VAE for Modified 1-Hot Generative Materials Modeling, A Step Towards Inverse Material Design
Khalid El-Awady
TL;DR
The paper tackles inverse materials design by enforcing material viability through a modified $1$-hot representation that preserves decomposition. It develops a variational autoencoder with latent dimension $n=10$ trained on the Materials Project dataset of length-$89$ vectors, using thresholding at $T=0.04$ and post-processing to produce discrete formulas, guided by the negative ELBO objective. Results show the latent space largely preserves decomposition properties (high cosine similarity between observed and reconstructed component vectors) and that the generated materials match the data's element prevalence with modest KL divergence (≈$0.08$).
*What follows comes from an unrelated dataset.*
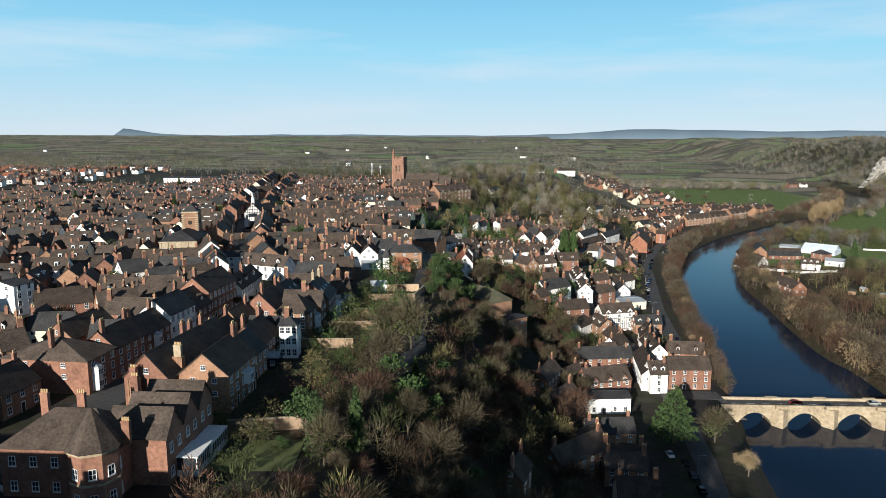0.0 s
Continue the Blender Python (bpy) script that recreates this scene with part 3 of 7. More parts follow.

This approach enables sequential inverse design by enabling RL policies that operate in a latent space where compositional changes map to linear latent manipulations, potentially improving viability constraints during material discovery.
Abstract
We investigate the construction of generative models capable of encoding physical constraints that can be hard to express explicitly. For the problem of inverse material design, where one seeks to design a material with a prescribed set of properties, a significant challenge is ensuring synthetic viability of a proposed new material. We encode an implicit dataset relationships, namely that certain materials can be decomposed into other ones in the dataset, and present a VAE model capable of preserving this property in the latent space and generating new samples with the same. This is particularly useful in sequential inverse material design, an emergent research area that seeks to design a material with specific properties by sequentially adding (or removing) elements using policies trained through deep reinforcement learning.